Request. Each line from the one containing "3. More parts follow." through the one containing "return new(name, me)" is to be retyped exactly, both end lines included, and all other lines left out.

+++ Data provided

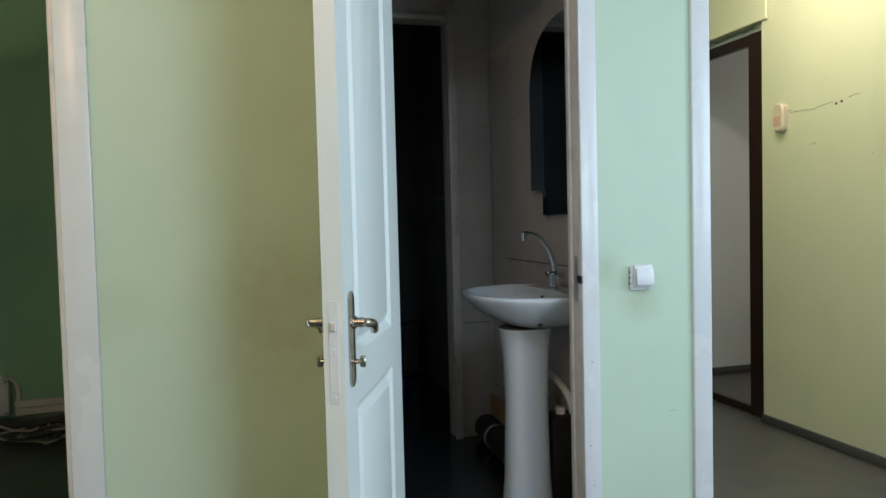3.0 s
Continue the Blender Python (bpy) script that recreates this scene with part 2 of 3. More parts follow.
# ---- building helpers ----
def link_mesh(name, bm, material, smooth=False):
    me = bpy.data.meshes.new(name)
    bmesh.ops.recalc_face_normals(bm, faces=bm.faces[:])
    bm.to_mesh(me)
    bm.free()
    me.materials.append(material)
    if smooth:
        me.shade_smooth()
        me.set_sharp_from_angle(angle=radians(smooth if smooth > 1 else 40))
    return new(name, me)


def part(name, bm, material, parent, label="", smooth=False):
    ob = link_mesh(name, bm, material, smooth)
    ob.parent = parent
    return tagged(ob, label)


def thing(name, label, category, m=None, group="", kind=""):
    ob = new(name)
    ob.empty_display_size = 0.1
    if m is not None:
        ob.matrix_world = m
    return tagged(ob, label, category, group, kind)


def box(lo, hi, bevel=0.0, bm=None, seg=1):
    bm = bm or bmesh.new()
    made = bmesh.ops.create_cube(bm, size=1)["verts"]
    for v in made:
        v.co = Vector([lo[i] + (v.co[i] + 0.5) * (hi[i] - lo[i]) for i in range(3)])
    if bevel:
        edges = {e for v in made for e in v.link_edges}
        bmesh.ops.bevel(bm, geom=list(edges), offset=bevel, segments=seg, affect="EDGES", profile=0.5)
    return bm


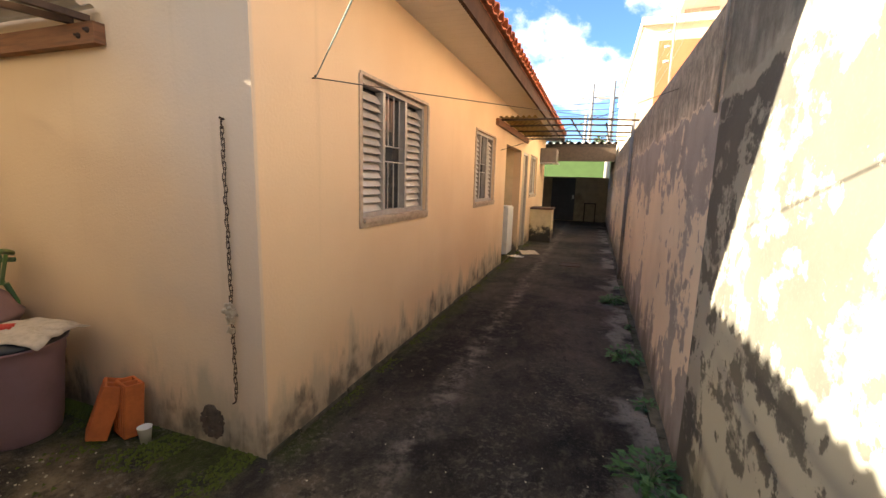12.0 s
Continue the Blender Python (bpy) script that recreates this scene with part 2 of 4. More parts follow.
def plain(name, color, rough=0.6, metal=0.0, vary=0.25, scale=9.0, bump=0.15, grain=(1, 1, 1), dirt=None, dirt_at=0.6, **more):
    """A surface with two scales of variation; dirt: the colour of its stains."""
    m, g = material(name)
    p = g.place()
    a = g.noise(g.scaled(p, *grain), scale, 5, 0.6)
    b = g.noise(p, scale * 0.22, 4)
    info = g.node("ShaderNodeObjectInfo").outputs["Random"]
    c = g.mix(g.step(a, 0.3, 0.75), color, tuple(v * (1 - vary) for v in color))
    c = g.mix(g.mul(info, vary * 0.7), c, tuple(v * 0.6 for v in color))
    if dirt:
        c = g.mix(g.mul(g.step(g.add(g.mul(a, 0.4), g.mul(b, 0.6)), dirt_at - 0.12, dirt_at + 0.12), 0.85), c, dirt)
    n = g.bump(a, bump, 0.01) if bump else None
    g.surface(c, rough, n, metal, **more)
    return m


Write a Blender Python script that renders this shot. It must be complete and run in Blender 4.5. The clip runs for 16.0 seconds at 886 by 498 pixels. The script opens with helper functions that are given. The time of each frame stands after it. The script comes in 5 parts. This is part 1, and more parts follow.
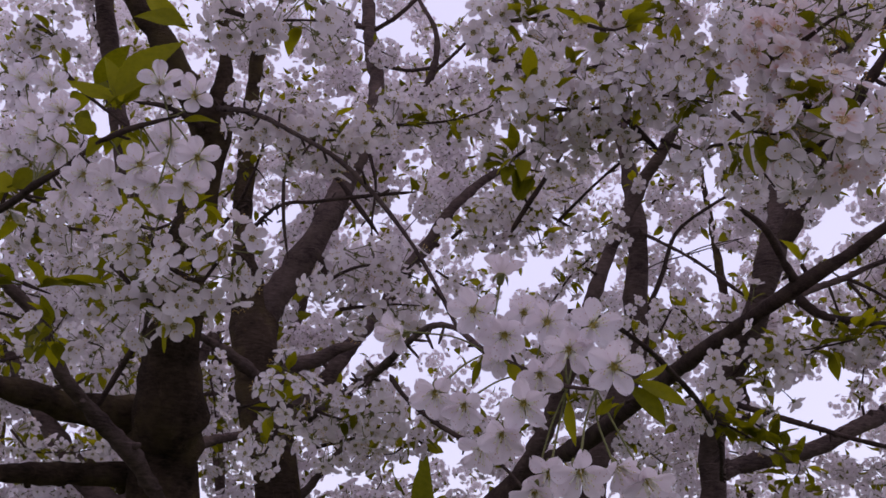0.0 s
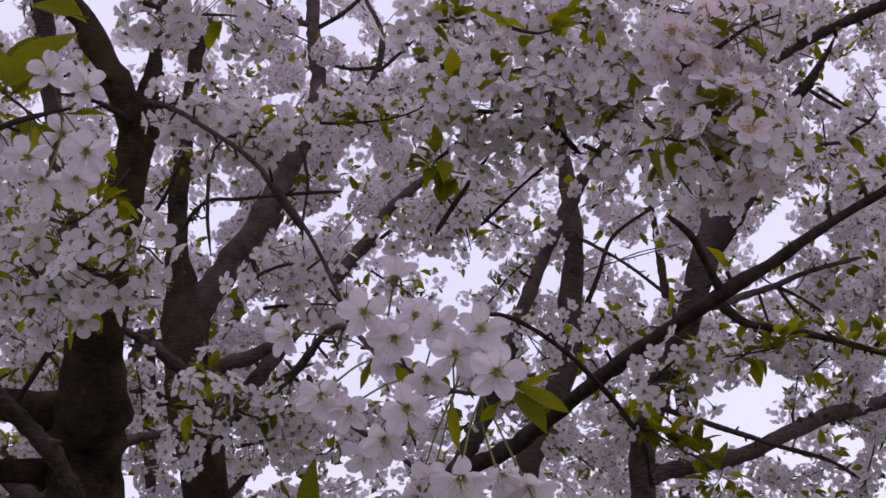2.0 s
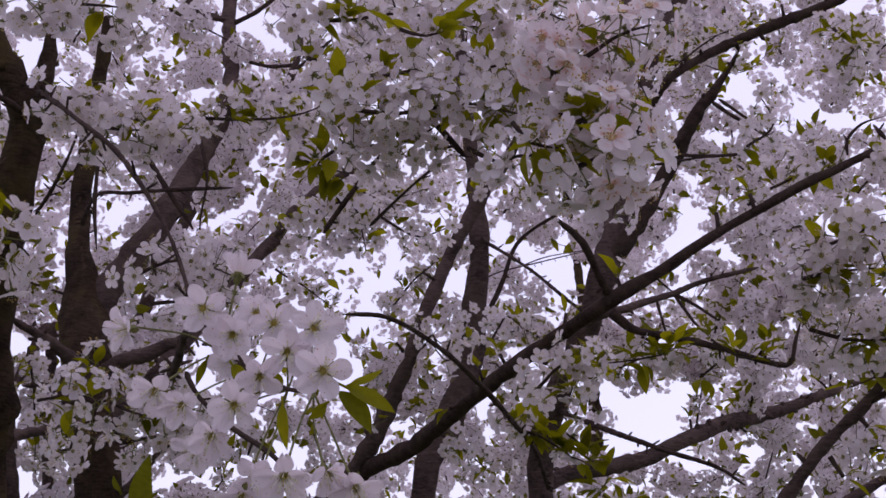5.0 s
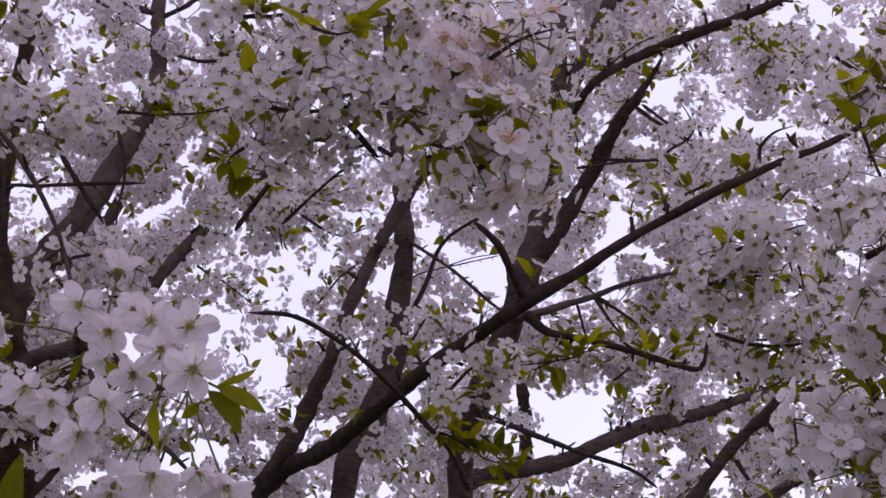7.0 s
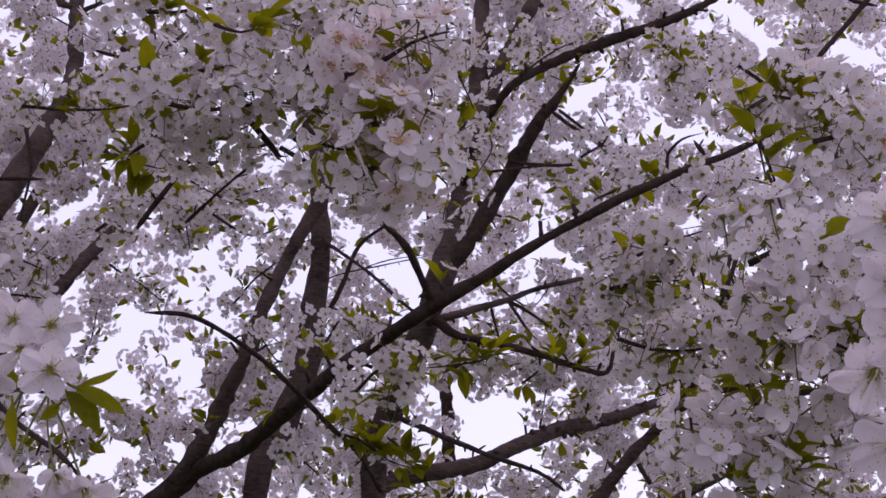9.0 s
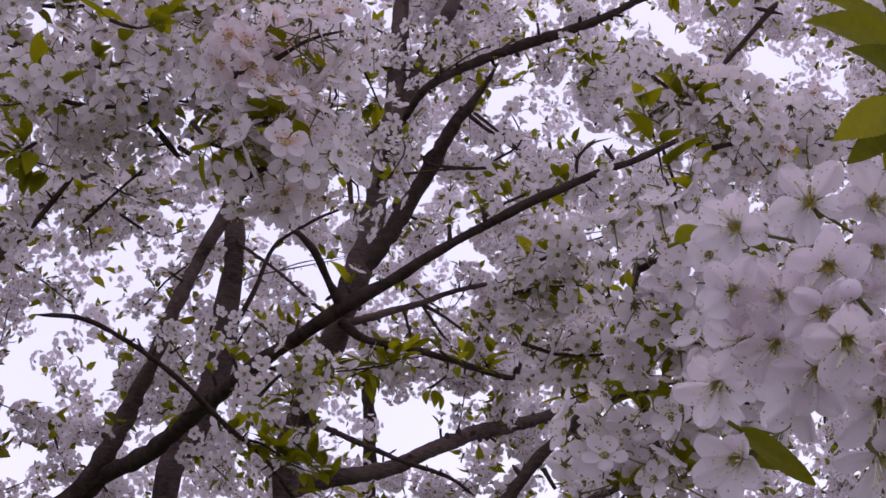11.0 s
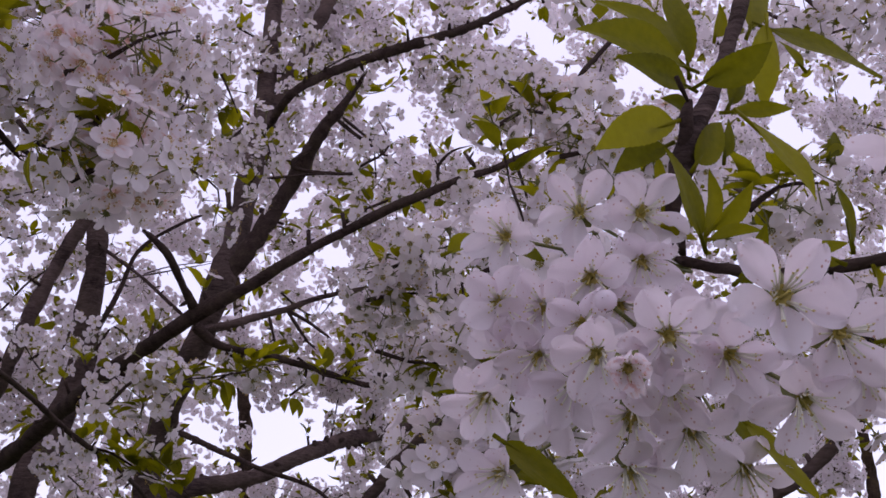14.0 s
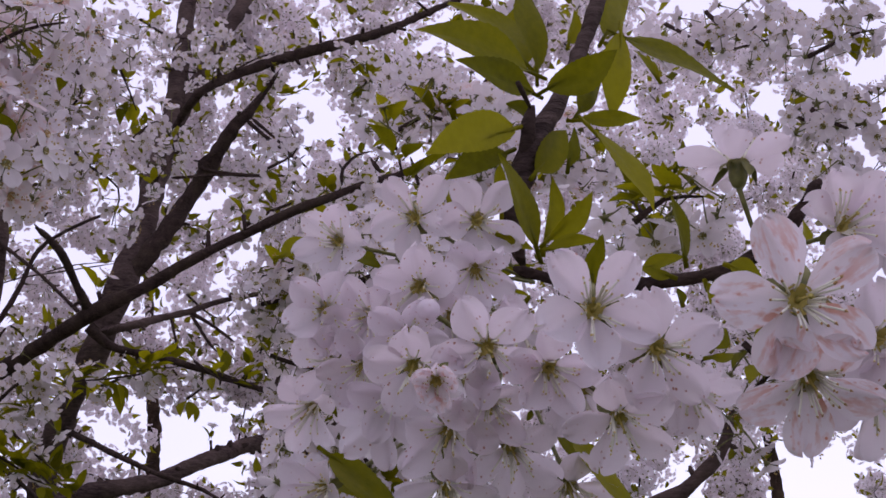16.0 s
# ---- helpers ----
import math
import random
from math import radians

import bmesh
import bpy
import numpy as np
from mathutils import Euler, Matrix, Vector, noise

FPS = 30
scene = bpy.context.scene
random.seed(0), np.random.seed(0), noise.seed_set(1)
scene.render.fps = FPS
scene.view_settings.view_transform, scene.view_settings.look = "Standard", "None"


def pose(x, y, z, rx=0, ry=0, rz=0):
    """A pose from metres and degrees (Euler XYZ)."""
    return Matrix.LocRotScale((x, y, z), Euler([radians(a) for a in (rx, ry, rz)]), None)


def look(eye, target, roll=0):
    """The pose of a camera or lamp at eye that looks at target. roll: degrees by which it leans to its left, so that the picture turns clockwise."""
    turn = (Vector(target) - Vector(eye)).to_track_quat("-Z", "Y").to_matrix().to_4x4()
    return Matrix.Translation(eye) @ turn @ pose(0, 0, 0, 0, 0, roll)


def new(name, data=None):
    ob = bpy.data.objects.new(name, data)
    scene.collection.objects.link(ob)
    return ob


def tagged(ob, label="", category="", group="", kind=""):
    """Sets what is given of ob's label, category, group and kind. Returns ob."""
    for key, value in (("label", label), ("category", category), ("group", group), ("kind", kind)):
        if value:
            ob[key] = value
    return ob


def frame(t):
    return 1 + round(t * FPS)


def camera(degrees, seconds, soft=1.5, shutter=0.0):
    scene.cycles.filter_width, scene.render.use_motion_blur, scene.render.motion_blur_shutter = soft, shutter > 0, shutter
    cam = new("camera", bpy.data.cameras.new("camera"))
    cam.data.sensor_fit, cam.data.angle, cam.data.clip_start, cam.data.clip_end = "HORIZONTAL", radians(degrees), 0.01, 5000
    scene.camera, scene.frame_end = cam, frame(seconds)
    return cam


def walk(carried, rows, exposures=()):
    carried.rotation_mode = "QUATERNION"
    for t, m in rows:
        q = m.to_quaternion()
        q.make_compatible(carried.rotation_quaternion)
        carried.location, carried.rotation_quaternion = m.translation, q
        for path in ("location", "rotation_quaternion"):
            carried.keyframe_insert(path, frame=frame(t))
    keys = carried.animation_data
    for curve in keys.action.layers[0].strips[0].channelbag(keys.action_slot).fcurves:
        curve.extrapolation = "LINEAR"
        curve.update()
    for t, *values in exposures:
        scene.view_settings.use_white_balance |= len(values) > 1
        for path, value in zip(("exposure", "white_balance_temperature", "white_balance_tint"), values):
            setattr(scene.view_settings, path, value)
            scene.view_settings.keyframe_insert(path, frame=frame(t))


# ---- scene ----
cam = camera(39.1, 16.0, soft=1.6)
PATH = [
    (0, (0.002, -0.03, 1.492), (-0.012, 1.867, 2.125), 0.2),
    (0.5, (0.011, -0.031, 1.491), (0.017, 1.867, 2.125), 0.4),
    (1, (0.022, -0.025, 1.496), (0.046, 1.872, 2.128), 0.5),
    (1.5, (0.031, -0.026, 1.495), (0.075, 1.871, 2.128), 0.5),
    (2, (0.04, -0.022, 1.496), (0.104, 1.873, 2.13), 0.6),
    (2.5, (0.05, -0.022, 1.499), (0.133, 1.874, 2.132), 0.6),
    (3, (0.06, -0.022, 1.497), (0.161, 1.872, 2.131), 0.7),
    (3.5, (0.067, -0.025, 1.496), (0.189, 1.868, 2.131), 0.7),
    (4, (0.076, -0.026, 1.495), (0.217, 1.865, 2.131), 0.8),
    (6.5, (0.122, -0.027, 1.496), (0.37, 1.851, 2.136), 1.0),
    (7, (0.131, -0.029, 1.497), (0.407, 1.846, 2.137), 1.0),
    (7.5, (0.141, -0.028, 1.497), (0.444, 1.841, 2.139), 1.0),
    (8, (0.149, -0.03, 1.498), (0.48, 1.835, 2.14), 1.0),
    (8.5, (0.158, -0.03, 1.499), (0.516, 1.83, 2.142), 0.9),
    (9, (0.167, -0.03, 1.499), (0.551, 1.824, 2.144), 0.7),
    (11.5, (0.21, -0.021, 1.508), (0.733, 1.796, 2.157), -0.2),
    (12, (0.217, -0.022, 1.509), (0.769, 1.787, 2.159), -0.5),
    (12.5, (0.224, -0.022, 1.51), (0.805, 1.778, 2.161), -0.7),
    (13, (0.231, -0.023, 1.51), (0.841, 1.767, 2.162), -0.9),
    (13.5, (0.239, -0.022, 1.511), (0.877, 1.757, 2.165), -1.0),
    (14, (0.246, -0.022, 1.511), (0.913, 1.745, 2.167), -1.2),
    (14.5, (0.255, -0.021, 1.513), (0.95, 1.735, 2.17), -1.3),
    (15, (0.263, -0.02, 1.514), (0.987, 1.724, 2.173), -1.3),
    (15.5, (0.271, -0.02, 1.514), (1.024, 1.711, 2.176), -1.3),
    (16, (0.279, -0.021, 1.515), (1.061, 1.696, 2.178), -1.1),
]
walk(cam, [(t, look(eye, target, roll)) for t, eye, target, roll in PATH], [(0, -0.38, 6560, 27), (4, -0.27, 6560, 27), (8, -0.19, 6560, 27), (16, -0.17, 6560, 27)])

# ---- sky, soft daylight ----
world = bpy.data.worlds.new("overcast_sky")
scene.world = world
world.use_nodes = True
wn, wl = world.node_tree.nodes, world.node_tree.links
wn.clear()
sky = wn.new("ShaderNodeTexSky")
sky.sky_type, sky.sun_disc = "NISHITA", False
sky.sun_elevation, sky.sun_rotation = radians(68), radians(40)
sky_bg = wn.new("ShaderNodeBackground")
sky_bg.inputs["Strength"].default_value = 0.05
wl.new(sky.outputs["Color"], sky_bg.inputs["Color"])
# high cloud cover: even, pale, a little mottled
cloud = wn.new("ShaderNodeTexNoise")
cloud.inputs["Scale"].default_value, cloud.inputs["Detail"].default_value = 2.2, 4
wc = wn.new("ShaderNodeTexCoord")
wl.new(wc.outputs["Generated"], cloud.inputs["Vector"])
ramp = wn.new("ShaderNodeValToRGB")
ramp.color_ramp.elements[0].position, ramp.color_ramp.elements[1].position = 0.3, 0.7
ramp.color_ramp.elements[0].color = (0.77, 0.775, 0.955, 1)
ramp.color_ramp.elements[1].color = (0.85, 0.86, 1.02, 1)
wl.new(cloud.outputs["Fac"], ramp.inputs["Fac"])
cloud_bg = wn.new("ShaderNodeBackground")
cloud_bg.inputs["Strength"].default_value = 1.0
wl.new(ramp.outputs["Color"], cloud_bg.inputs["Color"])
both = wn.new("ShaderNodeAddShader")
wout = wn.new("ShaderNodeOutputWorld")
wl.new(sky_bg.outputs[0], both.inputs[0]), wl.new(cloud_bg.outputs[0], both.inputs[1])
wl.new(both.outputs[0], wout.inputs["Surface"])

sun = new("sun", bpy.data.lights.new("sun", "SUN"))
sun.data.energy, sun.data.angle, sun.data.color = 0.6, radians(30), (1.0, 0.96, 0.93)
sun.matrix_world = look((3.0, 5.0, 12.0), (0.5, 2.0, 1.8))


# ---- materials ----
def shader(name):
    mat = bpy.data.materials.new(name)
    mat.use_nodes = True
    nt = mat.node_tree
    nt.nodes.clear()
    return mat, nt, nt.nodes.new("ShaderNodeOutputMaterial")


def noise_of(nt, scale, detail=4, rough=0.55, coord="Object", stretch=None):
    tc = nt.nodes.new("ShaderNodeTexCoord")
    n = nt.nodes.new("ShaderNodeTexNoise")
    n.inputs["Scale"].default_value, n.inputs["Detail"].default_value, n.inputs["Roughness"].default_value = scale, detail, rough
    if stretch:
        mp = nt.nodes.new("ShaderNodeMapping")
        mp.inputs["Scale"].default_value = stretch
        nt.links.new(tc.outputs[coord], mp.inputs["Vector"])
        nt.links.new(mp.outputs["Vector"], n.inputs["Vector"])
    else:
        nt.links.new(tc.outputs[coord], n.inputs["Vector"])
    return n


def ramp_of(nt, source, *stops):
    r = nt.nodes.new("ShaderNodeValToRGB")
    els = r.color_ramp.elements
    while len(els) < len(stops):
        els.new(0.5)
    for e, (p, c) in zip(els, stops):
        e.position, e.color = p, (*c, 1)
    nt.links.new(source, r.inputs["Fac"])
    return r.outputs["Color"]


def mixed(nt, fac, a, b, mode="MIX"):
    m = nt.nodes.new("ShaderNodeMix")
    m.data_type, m.blend_type = "RGBA", mode
    for i, v in ((0, fac), (6, a), (7, b)):
        if isinstance(v, (int, float)):
            m.inputs[i].default_value = v
        elif isinstance(v, tuple):
            m.inputs[i].default_value = (*v, 1)
        else:
            nt.links.new(v, m.inputs[i])
    return m.outputs[2]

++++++

Answer to the task.
Continue the Blender Python (bpy) script that recreates this scene with part 2 of 3. More parts follow.
# ---- building helpers ----
def link_mesh(name, bm, material, smooth=False):
    me = bpy.data.meshes.new(name)
    bmesh.ops.recalc_face_normals(bm, faces=bm.faces[:])
    bm.to_mesh(me)
    bm.free()
    me.materials.append(material)
    if smooth:
        me.shade_smooth()
        me.set_sharp_from_angle(angle=radians(smooth if smooth > 1 else 40))
    return new(name, me)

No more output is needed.